For long running processes that get bounced automatically, there needs to be some sort of monitoring anyway. Monitoring is easier if the application does not linger endlessly in an inconsistent state.


"I want a defined point at which the system is in a known good state or fail in some detectable way."

I think we're (as an industry) getting to scale and complexity of systems that warrants systems to heal themselves for a range of predictable and well-understood failure modes, in a way that doesn't require my manual interference.


Absolutely! But that doesn't need to be the app's job. It's the role of an orthogonal process, the monitoring or init daemon, to say "Hey, this process bailed. I should restart it."

That way all your app has to worry about is "Every time I get started, I should try and connect to my dependent services. If it doesn't work, bail."

And the monitoring process gets to worry about things like "I should retry X times before giving up. There need to be at least Y instances of this process running."


Agreed, but I don't think we can do that without having transactional boundaries. When a transaction fails, it doesn't necessarily mean that a human has to intervene. It just means that we have a reduced set of possible states that are known to be consistent. I don't see how we could ever hope to define correct self healing algorithms without reducing the number of possible states a system can be in.


Yes. Consistency guarantees in the face of distributed failure is a popular topic. (CAP theorem, etc). The whole "cloud native" (12 factor apps, microservices, immutable or disposable infrastructure) movement is also trying to describe ways to simplify most codebases so that you keep as much of the system as stateless/ephemeral as possible.

What is interesting is that , for the stateful/persistent data processing, most large scale systems are rejecting transaction boundaries as we know them (fully serializable isolation and consistently) for relaxed consistency. There are some good articles and papers on how programming needs to change to enable better self healing / "recoverable to a known state" behaviour, such as CRDTs.


I think that author just does not have experience outside of what he does. Maybe his systems can fall back to sane defaults. But what is sane default if you have to communicate with 3rd party server and your system is worthless when connection is not there? You have to have ip/domain name configured.

For cars if something is wrong then in some cases you can start and even drive but users get warning. If there is something really wrong car will not start.

So I think what author suggests is at least asking for trouble.

Almost everywhere as quoted:

"Everything in this post is about improving the deployment process for your applications, specifically those running in a Docker container, but these ideas should apply almost anywhere."

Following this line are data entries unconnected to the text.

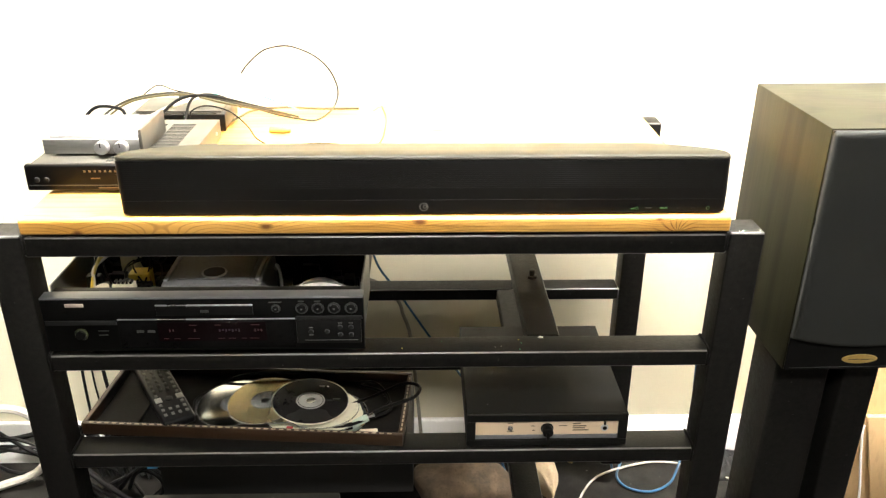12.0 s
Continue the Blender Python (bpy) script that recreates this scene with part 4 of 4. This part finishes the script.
crumple("cloth", (0.385, 1.075, 0.0), (0.075, 0.05, 0.055), 2.0, M_RUBBISH, "crumpled black cloth on the carpet by the baseboard", "cloth")
M_PAPER = surface("white_paper", (0.78, 0.78, 0.78), rough=0.6)
M_BOXTAN = surface("carton_board", (0.575, 0.385, 0.19), (0.60, 0.41, 0.21), 0.75, big=6, fine=90, stretch=(1, 1, 0.3), bump=0.06)
CX0, CX1, CY0, CY1, CZ = 0.492, 0.93, 0.735, 1.06, 0.398
carton = thing("cardboard_box", Matrix.Translation(((CX0 + CX1) / 2, (CY0 + CY1) / 2, 0)), "open brown cardboard box full of cables and bags", "box")
part("front_side", box(CX0, CX1, CY0, CY0 + 0.005, 0.0, CZ, 0.001), M_BOXTAN, carton)
part("back_side", box(CX0, CX1, CY1 - 0.005, CY1, 0.0, CZ, 0.001), M_BOXTAN, carton)
part("end_side", box(CX0, CX0 + 0.005, CY0 + 0.0055, CY1 - 0.0055, 0.0, CZ, 0.001), M_BOXTAN, carton)
part("end_side", box(CX1 - 0.005, CX1, CY0 + 0.0055, CY1 - 0.0055, 0.0, CZ, 0.001), M_BOXTAN, carton)
part("bottom", box(CX0 + 0.006, CX1 - 0.006, CY0 + 0.006, CY1 - 0.006, 0.001, 0.006, 0), M_BOXTAN, carton)
part("flap", moved(box(0.0, CX1 - CX0, -0.0025, 0.0025, 0.0, 0.15, 0.001), pose(CX0, CY1 - 0.003, CZ + 0.001, 12, 0, 0)), M_BOXTAN, carton)
hanging = box(0.0, CX1 - CX0, -0.0025, 0.0025, -0.178, 0.0, 0.001)
for v in hanging.verts:
    # the flap narrows towards its free edge
    v.co.x += -v.co.z / 0.178 * 0.034 * (1 if v.co.x < 0.2 else -1)
part("flap", moved(hanging, pose(CX0, CY0 - 0.0045, CZ + 0.001, -7, 0, 0)), M_BOXTAN, carton)
cable([(0.487, 0.7255, 0.384), (0.486, 0.722, 0.365), (0.492, 0.716, 0.31), (0.503, 0.705, 0.21), (0.490, 0.69, 0.09), (0.47, 0.67, 0.005)], 0.0022, M_PAPER, "white cable hanging over the edge of the cardboard box", "cable", "cables in the box")
M_BAG = surface("antistatic_bag", (0.34, 0.36, 0.39), (0.42, 0.44, 0.47), 0.14, metal=0.85, big=9, fine=40, bump=0.7)
M_CLEARBAG = surface("pale_plastic_bag", (0.20, 0.25, 0.33), (0.26, 0.31, 0.38), 0.2, metal=0.55, big=9, fine=40, bump=0.7)


def bag(at, size, seed, material, label):
    """A stuffed, creased plastic bag standing on the bottom of the box."""
    bm = bmesh.new()
    bmesh.ops.create_icosphere(bm, subdivisions=5, radius=1.0)
    for v in bm.verts:
        p = v.co.copy()
        ridge = 1 - 2 * abs(noise.noise(p * 2.3 + Vector((seed, 0, 0))))
        crease = 1 - 2 * abs(noise.noise(p * 5.5 + Vector((0, seed, 0))))
        fold = 1 - 2 * abs(noise.noise(p * 11.0 + Vector((0, 0, seed))))
        n = max(abs(p.x), abs(p.y), abs(p.z))
        v.co = p * (0.72 / n + 0.28) * (0.80 + 0.13 * ridge + 0.09 * crease + 0.05 * fold)
    lo = min(v.co.z for v in bm.verts)
    m = Matrix.Translation(at) @ Matrix.Diagonal((*size, 1)) @ Matrix.Translation((0, 0, -lo))
    return solid("plastic_bag", moved(bm, m), material, label, "bag")


bag((0.865, 0.83, 0.007), (0.056, 0.075, 0.170), 2.2, M_BAG, "creased grey antistatic bag stuffed in the box")
bag((0.860, 0.965, 0.007), (0.062, 0.075, 0.190), 7.9, M_CLEARBAG, "creased pale plastic bag stuffed in the box")
for k, (mat_, r) in enumerate(((M_LEAD, 0.003), (M_BLEAD, 0.0026), (M_LEAD, 0.0024), (M_LEAD, 0.0032), (M_WLEAD, 0.002), (M_LEAD, 0.0028), (M_WLEAD, 0.0022))):
    q = random.Random(k + 3)
    cx, cy, w = q.uniform(0.81, 0.85), q.uniform(0.83, 0.98), q.uniform(0.06, 0.085)
    pts = [(cx + w * math.cos(a_ * 0.9) * q.uniform(0.7, 1.0), cy + 0.06 * math.sin(a_ * 0.9), 0.385 + 0.018 * math.sin(a_ * 1.7 + k) + 0.004 * k) for a_ in range(8)]
    pts = [(x, min(max(y, 0.76), 1.03), z) for x, y, z in pts]
    cable([(cx, 0.9, 0.20)] + pts, r, mat_, "loose cable tangled in the cardboard box", "cable", "cables in the box")

# ---- by the rack's other end ----
cable([(-1.55, 0.92, 0.01), (-1.40, 0.98, 0.012), (-1.28, 1.02, 0.02), (-1.20, 1.04, 0.05), (-1.195, 1.09, 0.10), (-1.26, 1.12, 0.15), (-1.36, 1.11, 0.16), (-1.50, 1.10, 0.12)], 0.010, M_WLEAD, "thick white cable looped on the floor by the wall", "cable", F)
for k in range(7):
    q = random.Random(k + 20)
    x, y = -1.33 + 0.03 * k, 1.06
    cable([(x - 0.25, y + q.uniform(-0.06, 0.04), q.uniform(0.02, 0.16)), (x - 0.12, y + q.uniform(-0.05, 0.05), q.uniform(0.06, 0.2)), (x, y + q.uniform(-0.05, 0.05), q.uniform(0.04, 0.14)), (x + 0.12, y + q.uniform(-0.08, 0.03), q.uniform(0.008, 0.08)), (x + 0.22, y - 0.1, 0.006)], q.choice((0.0045, 0.0065, 0.004)), M_LEAD, "cable tangled on the floor beside the rack", "cable", F)
for k in range(9):
    q = random.Random(k + 50)
    x = -0.86 + 0.03 * k
    cable([(x, 0.93 + q.uniform(-0.1, 0.1), 0.006), (x + q.uniform(-0.1, 0.1), 0.98 + q.uniform(-0.08, 0.08), q.uniform(0.02, 0.08)), (x + q.uniform(-0.12, 0.12), 1.03, q.uniform(0.01, 0.06)), (x + q.uniform(-0.15, 0.15), 0.9, 0.006)], q.choice((0.004, 0.003)), q.choice((M_LEAD, M_LEAD, M_LEAD, M_LEAD, M_LEAD, M_BLEAD)), "cable tangled on the floor under the rack", "cable", F)

# dark bundle at the foot of the hanging leads, one blue plug among them
for k in range(6):
    q = random.Random(k + 80)
    x = -1.17 + 0.022 * k
    cable([(x - 0.06, 1.09, 0.005), (x - 0.03, 1.10, 0.07 + 0.012 * k), (x + 0.02, 1.105, 0.12 + q.uniform(-0.03, 0.02)), (x + 0.06, 1.09, 0.07), (x + 0.10, 1.06, 0.006)], q.choice((0.005, 0.006)), M_LEAD, "black cable looped on the floor by the wall", "cable", F)
for k in range(4):
    cable([(-1.06 + 0.02 * k, 1.02, 0.006), (-1.00 + 0.015 * k, 1.00 - 0.01 * k, 0.05 + 0.015 * k), (-0.94 + 0.01 * k, 0.98, 0.09 + 0.008 * k), (-0.90 + 0.012 * k, 0.97, 0.06), (-0.92 + 0.01 * k, 0.95, 0.006)], 0.0055, M_LEAD, "black cable coiled on the floor under the rack", "cable", F)
solid("network_plug", moved(box(-0.011, 0.011, -0.006, 0.006, -0.0045, 0.0045, 0.0012), pose(-0.912, 0.955, 0.123, 0, 20, 25)), surface("blue_plug_plastic", (0.03, 0.22, 0.45), rough=0.4, bump=0), "small blue network plug lying on coiled black cables", "plug")
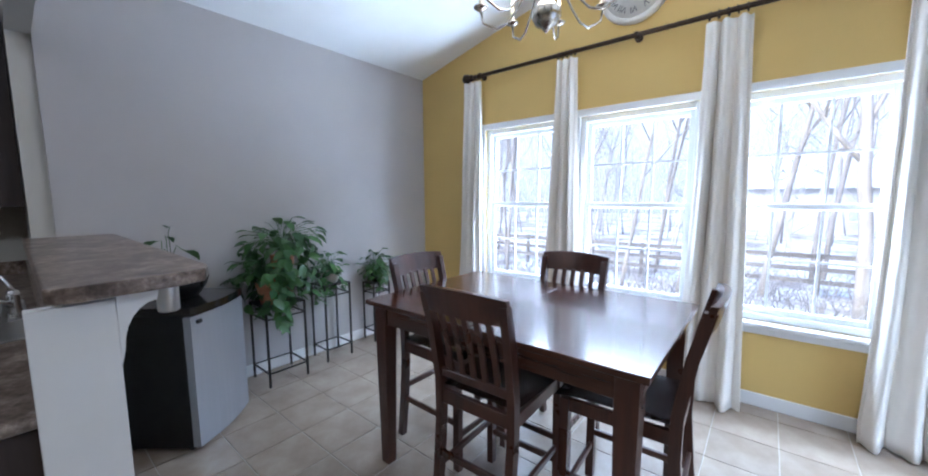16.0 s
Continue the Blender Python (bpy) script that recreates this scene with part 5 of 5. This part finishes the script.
bm = bmesh.new()
rim_points = [(75 * math.cos(a * math.pi / 36), 75 * math.sin(a * math.pi / 36)) for a in range(73)]
for (xa, ya), (xb, yb) in zip(rim_points, rim_points[1:]):
    bm.faces.new([bm.verts.new(v) for v in ((xa, ya, -4), (xb, yb, -4), (xb, yb, 44), (xa, ya, 44))])
for v in bm.verts:
    v.co.z = (v.co.z + 4) / 48
bd = solid("backdrop", bm, M["haze"], "hazy white winter sky over the distant woods", "sky", "", "structure")
bd.location.z, bd.scale.z = -4, 48

bm = bmesh.new()
rnd = random.Random(77)
for k in range(2600):
    x, y = rnd.uniform(-9, 19), rnd.uniform(10.5, 22)
    p = Vector((x, y, ground_z(x, y) - 0.02))
    d = Vector((rnd.uniform(-0.7, 0.7), rnd.uniform(-0.7, 0.7), 1))
    L = rnd.uniform(0.3, 1.1)
    tube(bm, [p, p + d * L * 0.5, p + d * L + Vector((rnd.uniform(-0.2, 0.2), rnd.uniform(-0.2, 0.2), -0.1))], [0.011, 0.008, 0.003], 3)
solid("undergrowth", bm, M["brush"], "dry leafless brush along the edge of the wood", "undergrowth", "", "stuff")

fn = thing("fence", (4, 18.6, ground_z(4, 18.6)), "weathered three-rail wooden fence in the snow", "fence")
xs = [-14 + 2.4 * k for k in range(18)]
for x in xs:
    zg = ground_z(x, 18.6)
    part("post", B(x - 0.06, 18.54, zg - 0.2, x + 0.06, 18.66, zg + 1.25, 0.01, 1), M["fence_wood"], fn)
for a, b in zip(xs, xs[1:]):
    za, zb = ground_z(a, 18.6), ground_z(b, 18.6)
    for h in (0.35, 0.72, 1.1):
        bm = bmesh.new()
        prism(bm, [(a, za + h), (b, zb + h), (b, zb + h + 0.13), (a, za + h + 0.13)], "y", 18.50, 18.538)
        part("rail", bm, M["fence_wood"], fn)


def far_house(x, y, w, d, h, label):
    z = ground_z(x, y) - 0.1
    ob = thing("house", (x, y, z), label, "house", "far houses")
    part("wall", B(x - w / 2, y - d / 2, z, x + w / 2, y + d / 2, z + h), M["siding"], ob)
    bm = bmesh.new()
    prism(bm, [(y - d / 2 - 0.5, z + h), (y, z + h + d * 0.38), (y + d / 2 + 0.5, z + h)], "x", x - w / 2 - 0.4, x + w / 2 + 0.4)
    part("roof", bm, M["roof"], ob)
    for k in range(3):
        cx = x - w / 2 + w * (k + 0.7) / 3.4
        wnd = part("window", B(cx - 0.6, y - d / 2 - 0.06, z + 1.0, cx + 0.6, y - d / 2 + 0.02, z + 2.3, 0.01), M["vinyl"], ob)
        part("pane", B(cx - 0.5, y - d / 2 - 0.065, z + 1.1, cx + 0.5, y - d / 2 - 0.055, z + 2.2), M["roof"], wnd)


far_house(6.5, 48, 9, 8, 3.6, "pale sided house beyond the trees")
far_house(46.0, 40, 10, 12, 4.0, "pale sided neighbouring house across the yard")


# ---- floor tiles ----
TS, GR = 0.33, 0.006
TOX, TOY = 4.10 - 0.33 * 14, 4.829 - 0.33 * 23


def tile_mesh():
    bm = bmesh.new()
    h = (TS - GR) / 2
    lo = [bm.verts.new((a * h, b * h, -0.004)) for a, b in ((-1, -1), (1, -1), (1, 1), (-1, 1))]
    md = [bm.verts.new((a * h, b * h, -0.001)) for a, b in ((-1, -1), (1, -1), (1, 1), (-1, 1))]
    hi = [bm.verts.new((a * (h - 0.002), b * (h - 0.002), 0.0)) for a, b in ((-1, -1), (1, -1), (1, 1), (-1, 1))]
    for r0, r1 in ((lo, md), (md, hi)):
        for k in range(4):
            bm.faces.new((r0[k], r0[(k + 1) % 4], r1[(k + 1) % 4], r1[k]))
    bm.faces.new(hi)
    return finish(bm, "tile", M["tile"])


tile_me = tile_mesh()
rest = bmesh.new()
rnd = random.Random(3)
i0, i1 = int((XK - TOX) / TS) - 1, int((CARPET - TOX) / TS) + 1
j0, j1 = int((YS - TOY) / TS) - 1, int((YB - TOY) / TS) + 1
near = []
for j in range(j0, j1 + 1):
    for i in range(i0, i1 + 1):
        cx, cy = TOX + (i + 0.5) * TS, TOY + (j + 0.5) * TS
        h = (TS - GR) / 2
        x0, x1, y0, y1 = max(cx - h, XK), min(cx + h, CARPET - 0.004), max(cy - h, YS), min(cy + h, YB)
        if x1 - x0 < 0.01 or y1 - y0 < 0.01:
            continue
        whole = (x1 - x0) > 2 * h - 1e-4 and (y1 - y0) > 2 * h - 1e-4
        if whole and 1.9 < cx < 6.1 and 1.2 < cy and len(near) < 300:
            ob = new("tile", tile_me)
            ob.parent = FLOOR
            ob.location = (cx, cy, rnd.uniform(-0.0006, 0.0004))
            near.append(ob)
        else:
            box(rest, x0, y0, -0.004, x1, y1, -0.0002)
ob = new("tiles_along_the_walls", finish(rest, "tiles_along_the_walls", M["tile"]))
ob.parent = FLOOR
tagged(ob, "", "", "", "stuff")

"I think that author just does not have experience outside of what he does."

Kelsey's recommendations aren't that different from general resilient systems guidelines in the Erlang community, or any of the many notes on how distributed system development is Different.

"But what is sane default if you have to communicate with 3rd party server and your system is worthless when connection is not there? "

The sane default is to wait and keep trying to connect for at least a bounded period of time (and a sensible approach to backoff).

The point is that, if you're building distributed systems, you need to account for partial failure. One of the 12 factors is the process model: your app should be considered a process that will be killed and/or restarted at will. It might do so when your backing services are currently unavailable.

The sensible thing is to retry a bounded number times (with backoff) before giving up. Sometimes the underlying application platform also does this for you (by killing your app process and rescheduling it, if it doesn't come up after a certain time period).

Baking in timing dependencies as a failure mode makes software less resilient.


The author is a she.


Kelsey isn't a she :)


Oh, welp. That's what I get for gendering names. My apologies, to both you and Kelsey.